I was chatting with a friend who wrote a paper back when they were in university whose message was basically "the Nazis are coming back."

They were studying semiotics, though, so nobody but other semioticians had any idea what the paper meant.
posted by clawsoon at 5:54 AM on April 9, 2021 [1 favorite]


Underground cave formation

As opposed to above ground cave formation?
posted by hypnogogue at 10:04 AM on April 9, 2021


Is a cave in the side of a mountain underground or above ground?
posted by any portmanteau in a storm at 1:25 PM on April 9, 2021


The way I learned this was from Feynman. In biographies he was held as being a clear writer who didn't need complex writing, or famously, wrote his textbooks with only 2 levels of indentation when other books didn't. It's just being a good writer, period; if you asked Margaret Atwood or whoever, they'd say the same about diction and vocabulary in general writing.

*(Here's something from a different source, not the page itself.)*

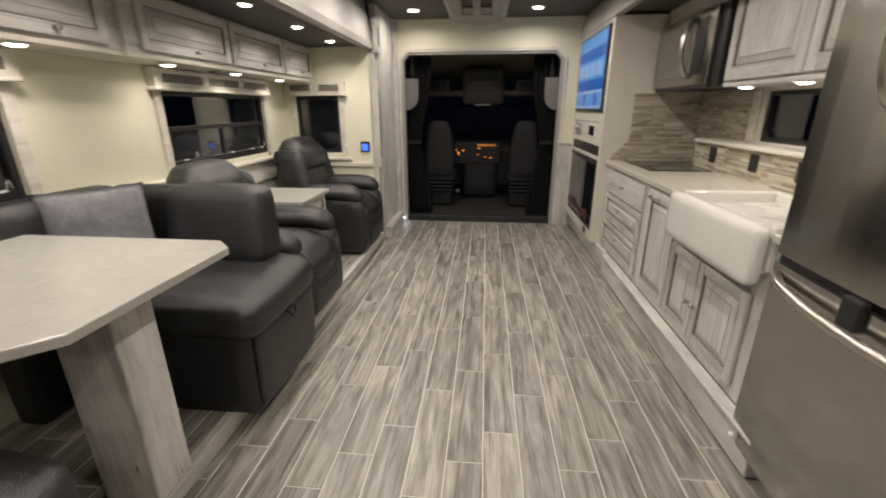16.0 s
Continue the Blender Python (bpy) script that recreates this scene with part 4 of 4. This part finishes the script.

What's ironic is that all technical writing classes tell students specifically this point, try to avoid unnecessary jargon, but people rarely follow through with such advice. And the reason that happens is that industry anti-incentives are not geared to value the production of good writing. I do think that citation count as an incentive is somewhat problematic; it is a proxy for popularizing one's own work. It is better that people learn about writing, be exposed to lots of good writing, and advocate for time to learn and develop good writing, rather than game a profession through metrics like how much jargon to use will max one's visibility (because that just reinforces the antiincentives).